- **PROBLEM TO SOLVE**
The answer is one number: how many lines hold the string "kind".

- **MATERIAL FOR THE TASK**
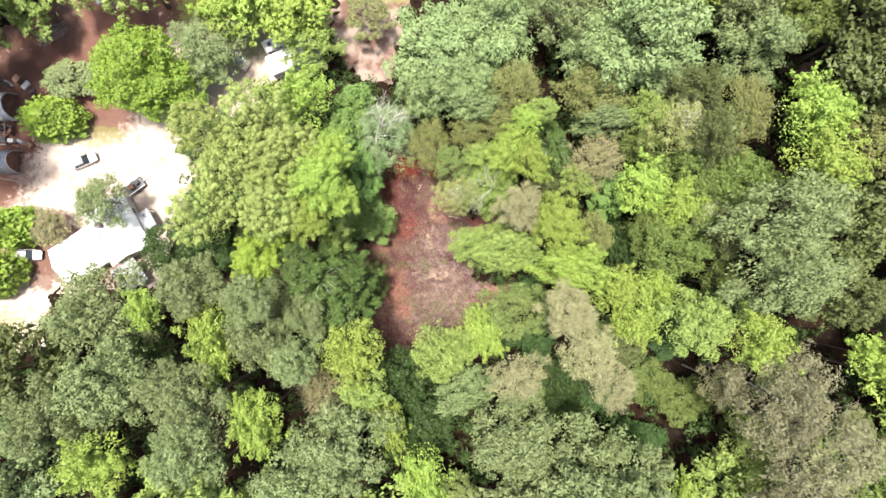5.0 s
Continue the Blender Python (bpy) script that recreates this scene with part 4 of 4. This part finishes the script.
--
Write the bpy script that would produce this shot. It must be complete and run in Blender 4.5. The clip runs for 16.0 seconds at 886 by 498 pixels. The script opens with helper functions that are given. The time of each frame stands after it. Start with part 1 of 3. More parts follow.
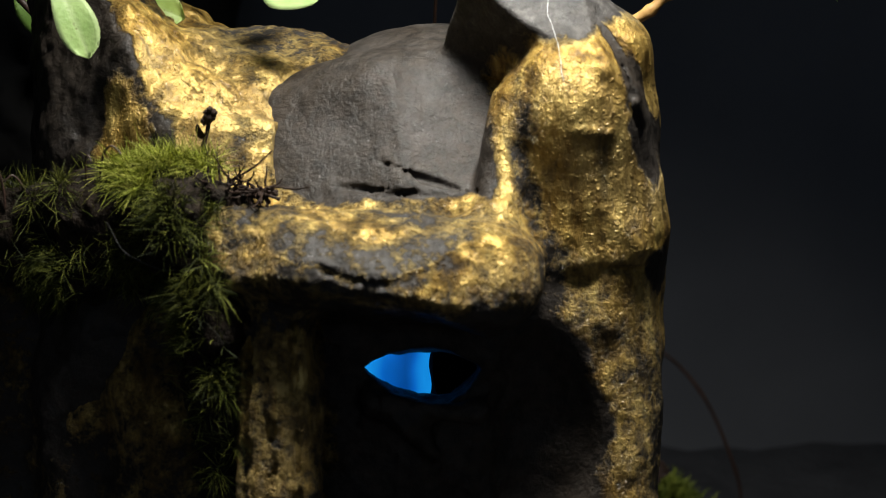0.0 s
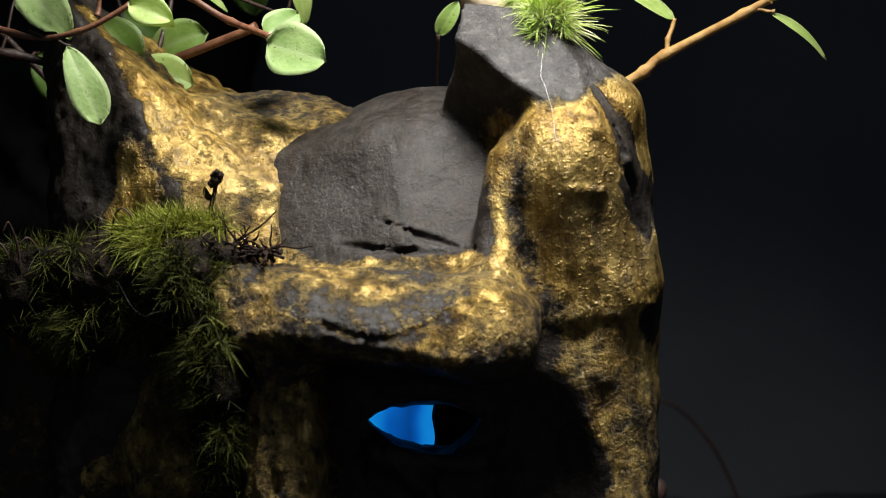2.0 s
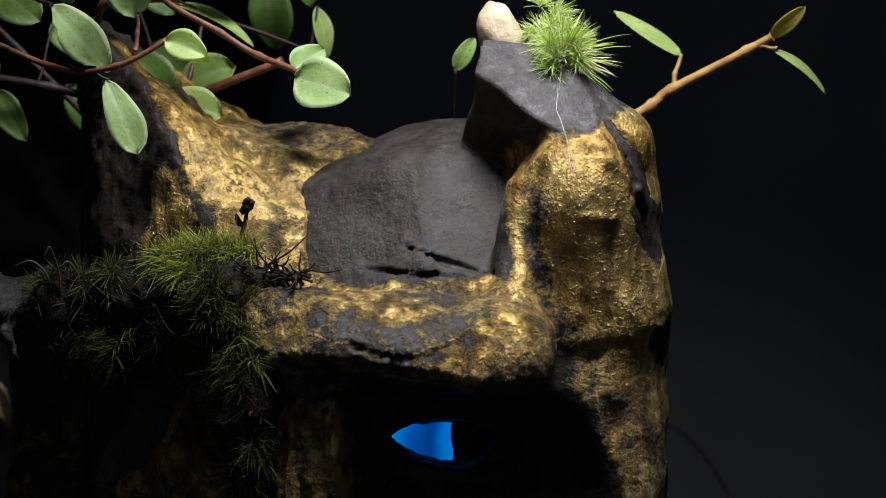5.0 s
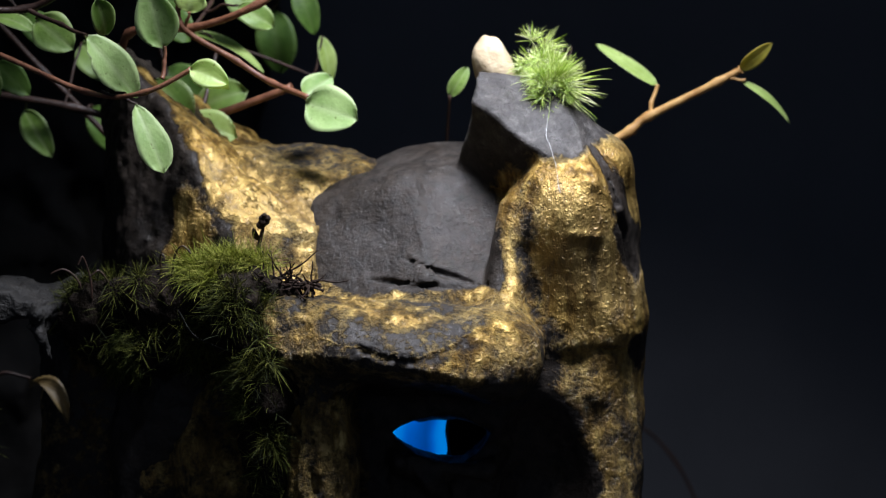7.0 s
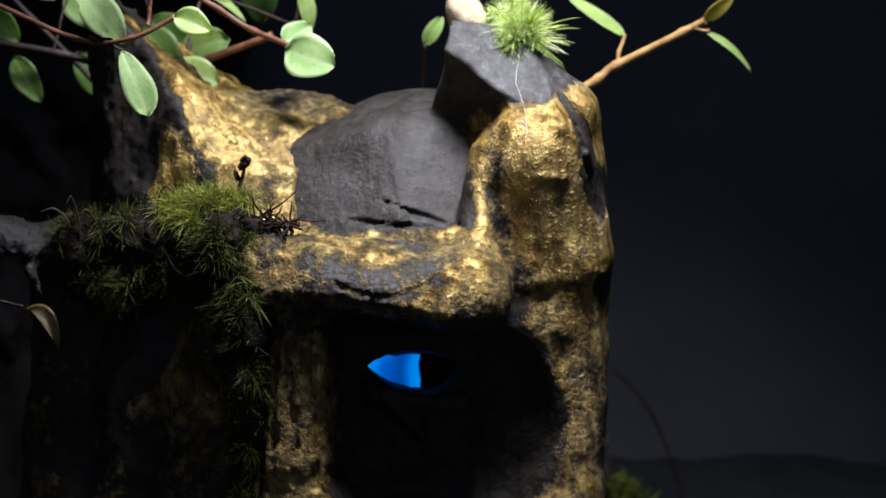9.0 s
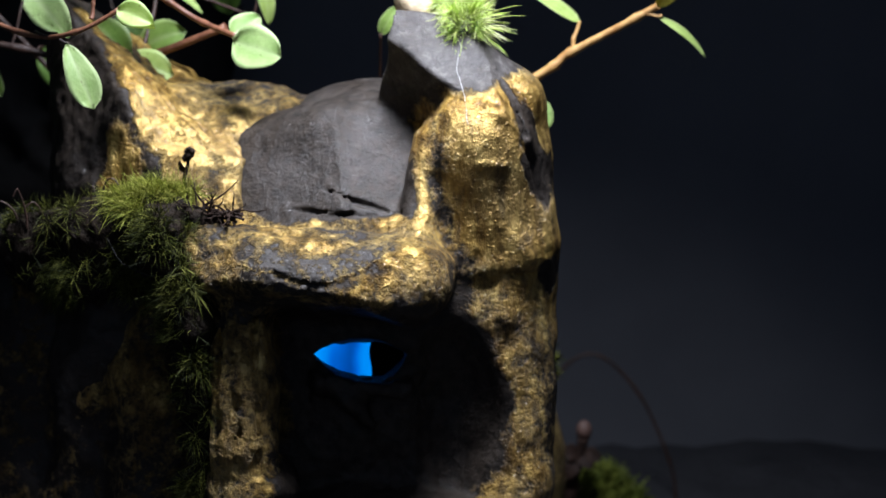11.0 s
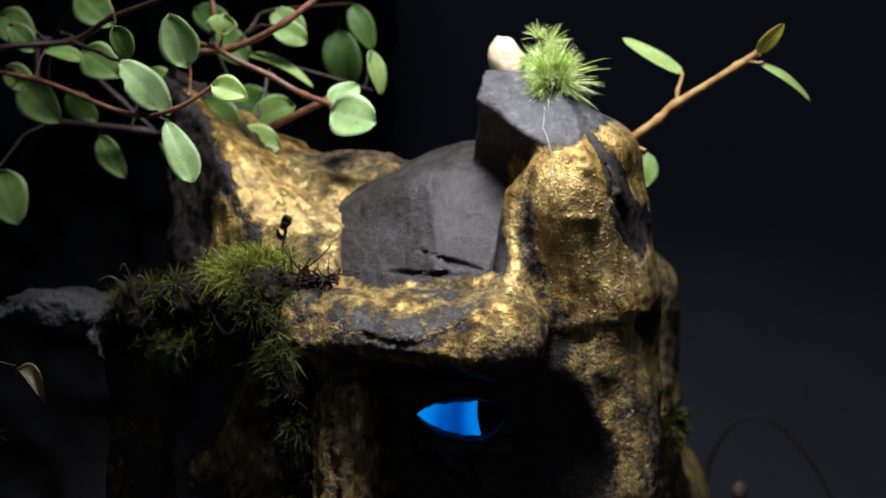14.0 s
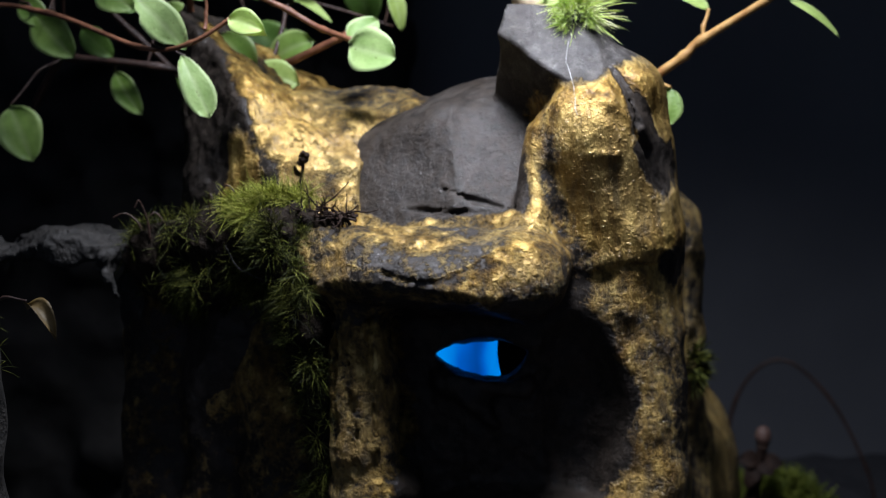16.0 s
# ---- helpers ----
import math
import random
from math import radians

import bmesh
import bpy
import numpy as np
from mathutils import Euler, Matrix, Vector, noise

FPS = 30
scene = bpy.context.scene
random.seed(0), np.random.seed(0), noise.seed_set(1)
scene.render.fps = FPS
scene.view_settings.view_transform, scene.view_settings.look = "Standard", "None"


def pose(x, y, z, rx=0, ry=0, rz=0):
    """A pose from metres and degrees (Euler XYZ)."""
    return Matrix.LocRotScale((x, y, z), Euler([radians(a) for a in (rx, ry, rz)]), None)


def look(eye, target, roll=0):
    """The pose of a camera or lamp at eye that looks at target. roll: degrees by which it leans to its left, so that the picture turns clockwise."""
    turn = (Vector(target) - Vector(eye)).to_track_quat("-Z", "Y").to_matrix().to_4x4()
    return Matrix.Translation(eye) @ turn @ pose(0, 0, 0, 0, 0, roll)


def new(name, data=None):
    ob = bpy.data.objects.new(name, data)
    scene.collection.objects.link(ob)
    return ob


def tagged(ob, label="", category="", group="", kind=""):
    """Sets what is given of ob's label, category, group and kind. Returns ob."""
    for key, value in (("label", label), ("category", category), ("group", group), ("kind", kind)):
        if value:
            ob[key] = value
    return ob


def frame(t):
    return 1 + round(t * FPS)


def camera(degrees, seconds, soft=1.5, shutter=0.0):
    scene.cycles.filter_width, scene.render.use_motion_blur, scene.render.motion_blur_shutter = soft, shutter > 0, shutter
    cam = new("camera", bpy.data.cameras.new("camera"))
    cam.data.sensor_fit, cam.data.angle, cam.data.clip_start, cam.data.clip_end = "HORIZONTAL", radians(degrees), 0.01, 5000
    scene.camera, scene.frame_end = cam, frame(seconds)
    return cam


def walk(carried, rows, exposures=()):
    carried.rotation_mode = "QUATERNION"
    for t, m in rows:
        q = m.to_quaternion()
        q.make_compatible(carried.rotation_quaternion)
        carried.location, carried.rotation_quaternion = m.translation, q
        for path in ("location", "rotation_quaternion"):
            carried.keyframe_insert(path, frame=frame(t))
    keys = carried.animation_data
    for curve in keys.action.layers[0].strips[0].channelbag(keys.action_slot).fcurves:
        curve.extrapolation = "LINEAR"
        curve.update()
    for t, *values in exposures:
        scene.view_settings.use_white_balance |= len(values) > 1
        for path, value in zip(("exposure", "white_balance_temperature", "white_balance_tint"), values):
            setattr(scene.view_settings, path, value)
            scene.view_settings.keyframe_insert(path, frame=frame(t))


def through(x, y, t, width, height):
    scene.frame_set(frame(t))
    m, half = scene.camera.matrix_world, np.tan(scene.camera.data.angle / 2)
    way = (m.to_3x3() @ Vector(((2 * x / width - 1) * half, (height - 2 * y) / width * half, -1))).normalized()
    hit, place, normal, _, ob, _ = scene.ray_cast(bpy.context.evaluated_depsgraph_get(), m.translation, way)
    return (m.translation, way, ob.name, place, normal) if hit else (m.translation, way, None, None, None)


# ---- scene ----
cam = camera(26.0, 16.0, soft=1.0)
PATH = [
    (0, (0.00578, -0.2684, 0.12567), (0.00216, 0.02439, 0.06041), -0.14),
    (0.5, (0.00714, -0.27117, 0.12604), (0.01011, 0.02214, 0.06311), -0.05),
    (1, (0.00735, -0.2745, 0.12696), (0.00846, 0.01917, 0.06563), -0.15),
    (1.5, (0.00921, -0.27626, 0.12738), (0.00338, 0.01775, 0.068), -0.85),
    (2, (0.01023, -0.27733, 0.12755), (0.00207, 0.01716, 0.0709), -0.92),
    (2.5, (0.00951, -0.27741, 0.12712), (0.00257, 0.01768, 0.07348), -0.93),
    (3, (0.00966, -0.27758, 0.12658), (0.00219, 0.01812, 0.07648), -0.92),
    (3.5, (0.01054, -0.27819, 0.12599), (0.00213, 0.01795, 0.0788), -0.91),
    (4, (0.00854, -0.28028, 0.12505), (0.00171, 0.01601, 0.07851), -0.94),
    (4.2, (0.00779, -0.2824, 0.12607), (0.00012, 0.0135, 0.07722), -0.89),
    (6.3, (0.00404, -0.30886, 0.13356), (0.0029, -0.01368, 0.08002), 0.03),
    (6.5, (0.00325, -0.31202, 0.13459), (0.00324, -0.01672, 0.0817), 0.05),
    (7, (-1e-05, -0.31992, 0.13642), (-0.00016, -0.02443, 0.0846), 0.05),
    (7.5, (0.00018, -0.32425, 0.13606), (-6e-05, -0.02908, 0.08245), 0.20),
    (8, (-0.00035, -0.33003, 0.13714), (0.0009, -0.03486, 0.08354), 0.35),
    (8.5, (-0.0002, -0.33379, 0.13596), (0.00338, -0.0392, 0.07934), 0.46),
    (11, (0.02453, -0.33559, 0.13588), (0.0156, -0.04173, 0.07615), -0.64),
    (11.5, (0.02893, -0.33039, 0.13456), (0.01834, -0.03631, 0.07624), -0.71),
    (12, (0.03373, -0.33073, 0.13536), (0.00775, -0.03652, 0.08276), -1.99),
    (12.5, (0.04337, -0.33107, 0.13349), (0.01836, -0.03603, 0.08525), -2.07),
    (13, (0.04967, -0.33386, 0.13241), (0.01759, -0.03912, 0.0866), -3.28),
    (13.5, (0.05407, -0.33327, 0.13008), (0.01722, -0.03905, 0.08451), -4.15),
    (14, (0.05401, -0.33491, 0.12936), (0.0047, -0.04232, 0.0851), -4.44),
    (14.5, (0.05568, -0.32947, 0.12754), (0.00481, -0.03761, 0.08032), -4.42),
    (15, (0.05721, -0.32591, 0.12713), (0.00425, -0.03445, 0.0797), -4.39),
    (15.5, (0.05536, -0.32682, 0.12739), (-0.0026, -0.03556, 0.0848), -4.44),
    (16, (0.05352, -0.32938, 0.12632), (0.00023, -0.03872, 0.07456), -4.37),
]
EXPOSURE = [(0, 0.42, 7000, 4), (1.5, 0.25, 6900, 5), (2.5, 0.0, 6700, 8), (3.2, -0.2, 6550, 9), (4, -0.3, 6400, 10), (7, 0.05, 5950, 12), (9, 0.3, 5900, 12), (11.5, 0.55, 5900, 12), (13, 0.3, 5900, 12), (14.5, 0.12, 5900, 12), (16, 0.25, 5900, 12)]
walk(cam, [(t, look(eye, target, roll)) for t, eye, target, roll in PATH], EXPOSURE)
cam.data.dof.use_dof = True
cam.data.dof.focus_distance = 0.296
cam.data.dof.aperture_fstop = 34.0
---
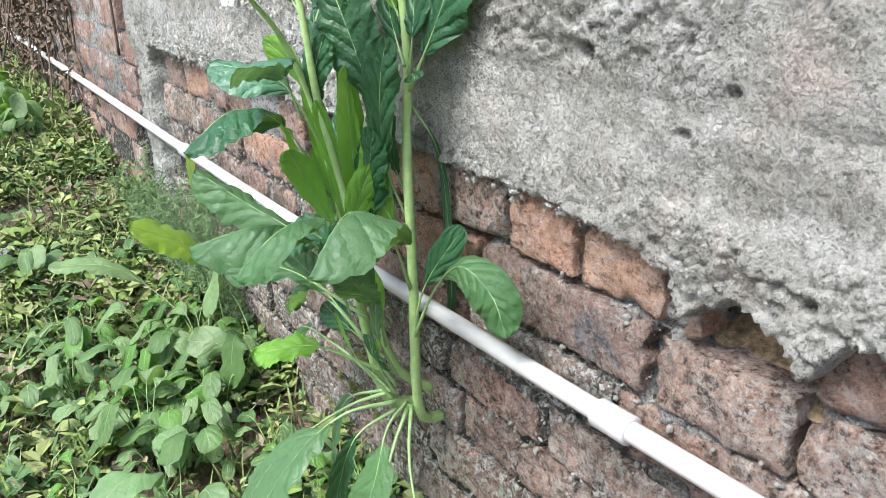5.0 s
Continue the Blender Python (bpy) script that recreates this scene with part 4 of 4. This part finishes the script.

- **RIGHT ANSWER**
3